Charge symmetry of the nuclear force as off-shell constraint

Abstract

Off-shell changes are generated in the ${}_{}{}^1{}_{}{}^{}S_0^{}{}_{}{}^{}$ nucleon-nucleon interaction using the Reid soft-core potential and unitary transformations of short range. Charge symmetry is assumed for the nuclear force. The same off-shell variations of the Reid potential are employed as the hadronic part of the proton-proton interaction and as neutron-neutron interaction. The Reid potential fits the experimental proton-proton data. It also accounts for the neutron-neutron scattering length with satisfying accuracy. The off-shell behavior of the Reid potential is varied in two different ways. First, off-shell changes are performed which preserve the fit to the proton-proton data.
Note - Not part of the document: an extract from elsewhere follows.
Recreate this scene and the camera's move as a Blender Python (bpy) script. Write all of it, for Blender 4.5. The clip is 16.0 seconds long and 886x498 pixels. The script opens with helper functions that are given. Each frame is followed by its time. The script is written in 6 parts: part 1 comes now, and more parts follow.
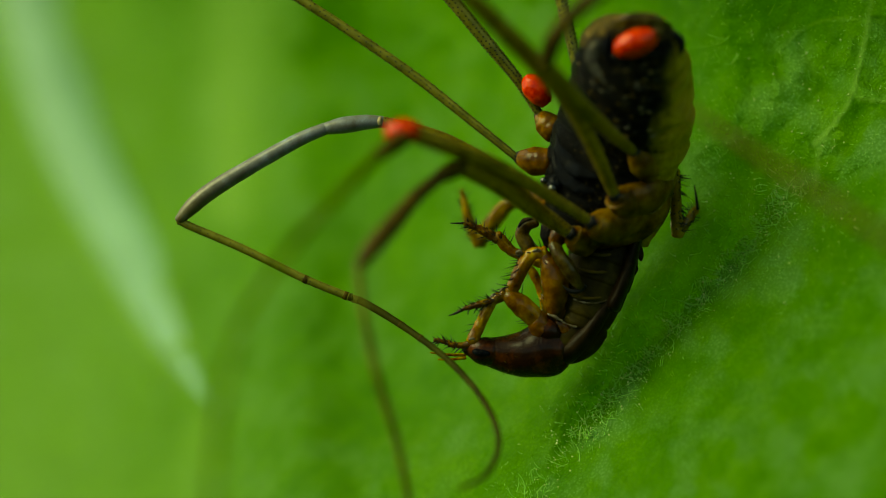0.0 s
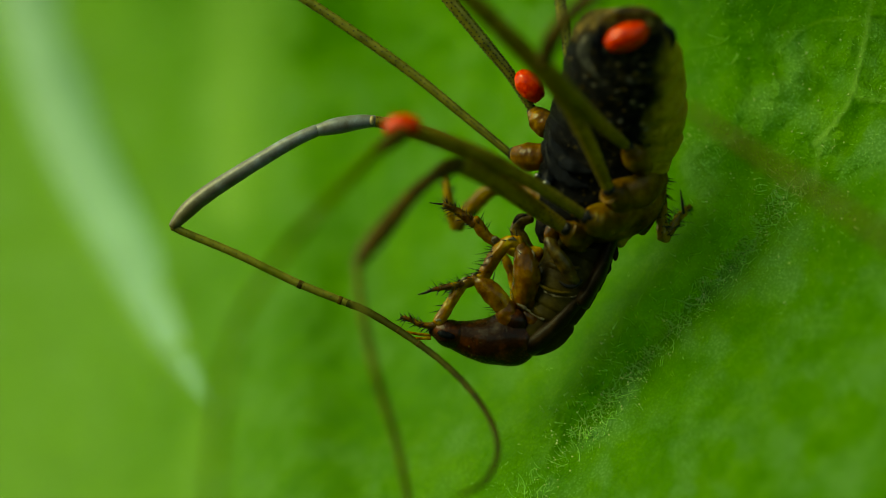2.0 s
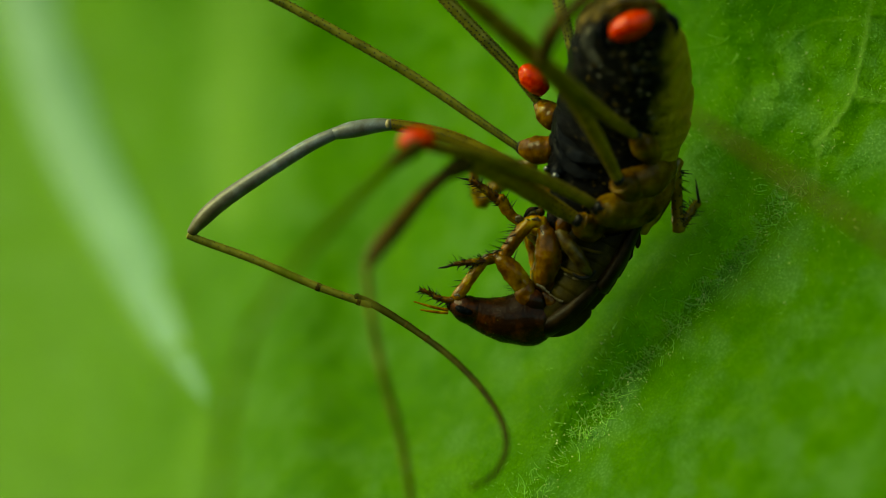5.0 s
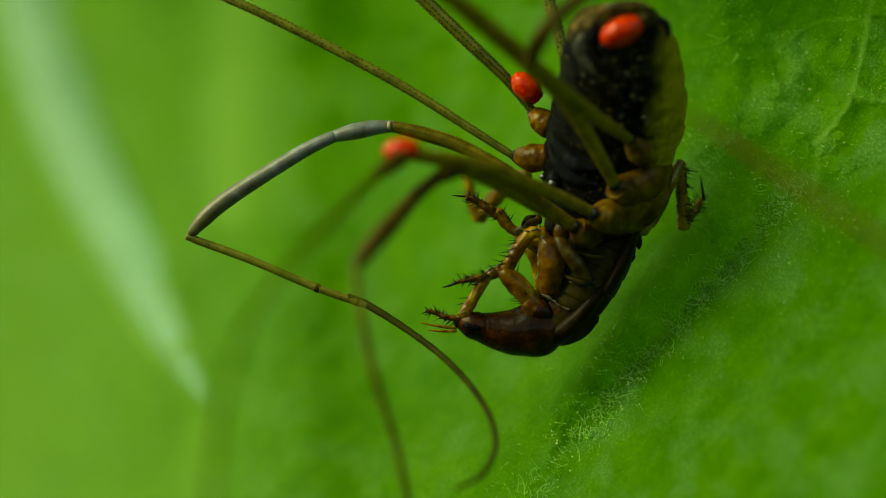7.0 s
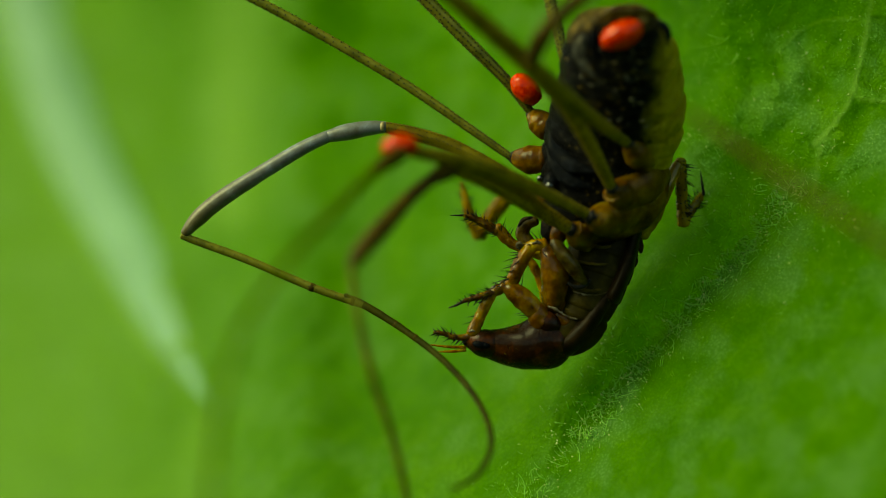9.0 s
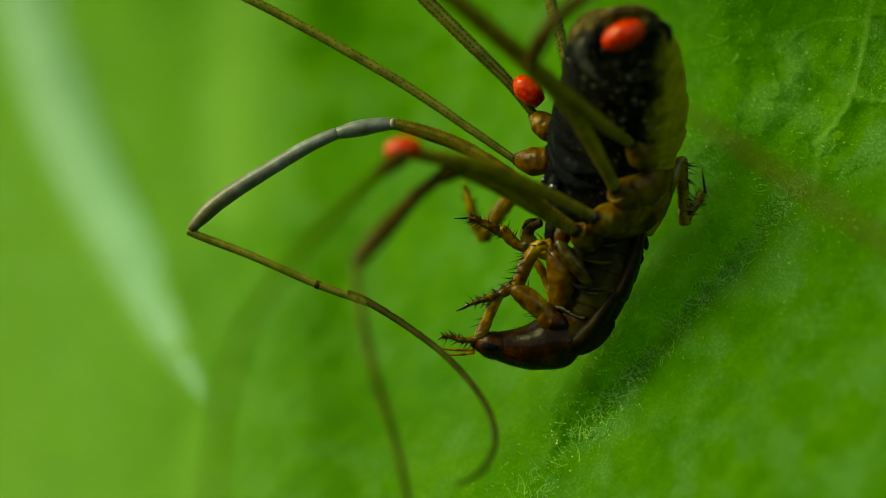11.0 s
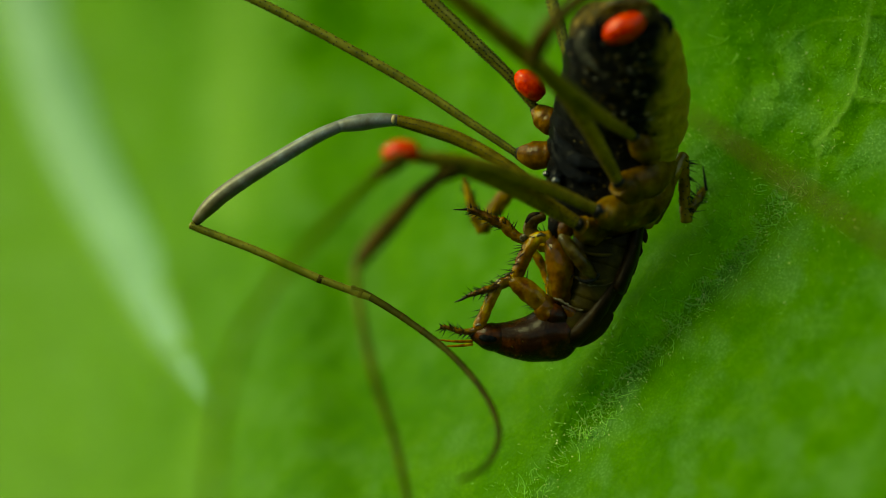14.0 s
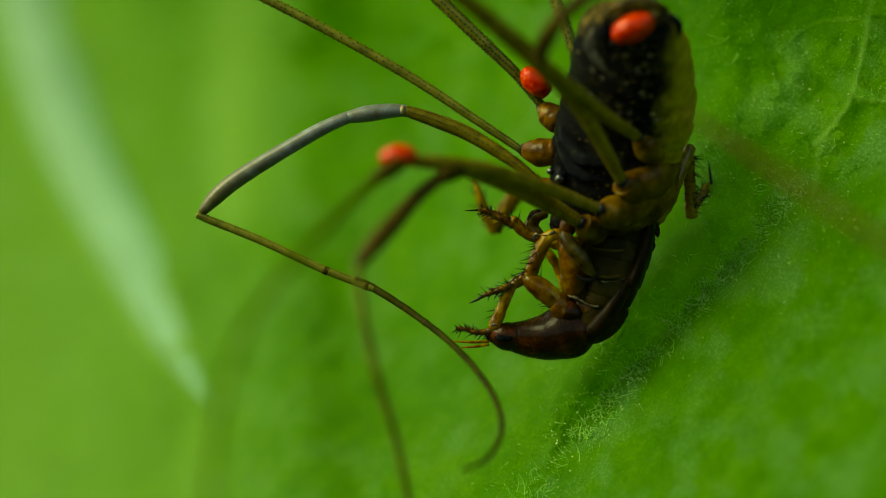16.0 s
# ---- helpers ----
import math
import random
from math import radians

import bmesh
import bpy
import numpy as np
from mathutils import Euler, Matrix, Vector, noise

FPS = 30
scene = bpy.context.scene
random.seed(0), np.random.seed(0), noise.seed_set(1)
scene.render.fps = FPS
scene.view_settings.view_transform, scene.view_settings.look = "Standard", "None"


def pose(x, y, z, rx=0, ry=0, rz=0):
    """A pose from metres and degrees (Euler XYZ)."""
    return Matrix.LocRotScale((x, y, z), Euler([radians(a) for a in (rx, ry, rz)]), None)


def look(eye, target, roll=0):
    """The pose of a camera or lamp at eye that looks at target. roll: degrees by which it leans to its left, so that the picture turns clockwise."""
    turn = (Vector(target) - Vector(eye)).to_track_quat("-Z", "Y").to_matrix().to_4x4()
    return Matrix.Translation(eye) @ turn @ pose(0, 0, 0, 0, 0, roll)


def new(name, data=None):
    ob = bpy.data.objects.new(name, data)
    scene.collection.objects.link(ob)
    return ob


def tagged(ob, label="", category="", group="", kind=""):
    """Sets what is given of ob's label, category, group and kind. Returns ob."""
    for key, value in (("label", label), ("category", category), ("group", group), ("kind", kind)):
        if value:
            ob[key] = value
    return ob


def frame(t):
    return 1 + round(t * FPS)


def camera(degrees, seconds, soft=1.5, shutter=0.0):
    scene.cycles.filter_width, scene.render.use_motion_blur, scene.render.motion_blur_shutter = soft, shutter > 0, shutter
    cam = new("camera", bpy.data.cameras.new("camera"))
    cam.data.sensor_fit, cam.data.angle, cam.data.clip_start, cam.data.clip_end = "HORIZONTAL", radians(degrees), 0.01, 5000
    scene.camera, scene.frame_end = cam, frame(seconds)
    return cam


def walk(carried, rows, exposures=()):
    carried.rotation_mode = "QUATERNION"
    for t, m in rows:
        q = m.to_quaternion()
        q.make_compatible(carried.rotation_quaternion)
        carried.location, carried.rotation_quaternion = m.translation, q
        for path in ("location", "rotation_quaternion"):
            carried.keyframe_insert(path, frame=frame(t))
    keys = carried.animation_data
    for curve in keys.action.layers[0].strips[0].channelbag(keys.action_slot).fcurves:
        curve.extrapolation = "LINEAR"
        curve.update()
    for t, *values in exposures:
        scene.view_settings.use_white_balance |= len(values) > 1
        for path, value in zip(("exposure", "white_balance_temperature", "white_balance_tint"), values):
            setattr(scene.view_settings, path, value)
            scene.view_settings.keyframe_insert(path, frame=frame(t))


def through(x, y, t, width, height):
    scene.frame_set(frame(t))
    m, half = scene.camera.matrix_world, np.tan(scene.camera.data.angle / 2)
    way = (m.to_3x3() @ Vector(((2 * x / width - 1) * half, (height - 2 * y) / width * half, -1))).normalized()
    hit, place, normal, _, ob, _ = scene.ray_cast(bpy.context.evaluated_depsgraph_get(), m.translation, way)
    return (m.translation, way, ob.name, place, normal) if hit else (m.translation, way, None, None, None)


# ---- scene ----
# A harvestman with red mites feeding on a small nymph, on a hairy green leaf. Lengths below are in millimetres.
MM = 0.001
cam = camera(12.0, 16.0, soft=0.9)
EYE = (0, -0.090, 0)
walk(cam, [(0.0, look(EYE, (0, 0, 0))), (16.0, look(EYE, (0, 0, 0)))], exposures=[(0.0, 0.81, 12500, -31), (16.0, 0.87, 12500, -31)])
cam.data.dof.use_dof = True
cam.data.dof.focus_distance = 0.0898
cam.data.dof.aperture_fstop = 36.0

# ---- world and sun: open shade, soft light from above ----
world = bpy.data.worlds.new("sky")
scene.world = world
world.use_nodes = True
wn = world.node_tree.nodes
sky = wn.new("ShaderNodeTexSky")
sky.sky_type, sky.sun_disc = "NISHITA", False
sky.sun_elevation, sky.sun_rotation = radians(43), radians(-72)
world.node_tree.links.new(sky.outputs["Color"], wn["Background"].inputs["Color"])
wn["Background"].inputs["Strength"].default_value = 0.15
sun_data = bpy.data.lights.new("sun", "SUN")
sun_data.energy, sun_data.angle, sun_data.color = 2.75, radians(38), (1.0, 0.97, 0.76)
sun = new("sun", sun_data)
sun.matrix_world = look((-0.66, -0.30, 0.66), (0, 0, 0))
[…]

Most transformed potentials of the type attempted here are unable to yield the correct experimental value of the neutron-neutron scattering length and have to be rejected. A simple practical rule is given according to which the off-shell changes consistent with the neutron-neutron scattering length can be selected. Second, off-shell changes are performed which leave the neutron-neutron scattering length unaltered. Transformed potentials of this type have usually been employed in nuclear-structure calculations. The potentials which exhibit large off-shell effects in nuclear structure are unable to account for the experimental proton-proton data. Their off-shell effects are therefore of no physical significance, and the potentials have to be rejected. A simple practical rule is given according to which the off-shell changes consistent with the experimental proton-proton data can be selected.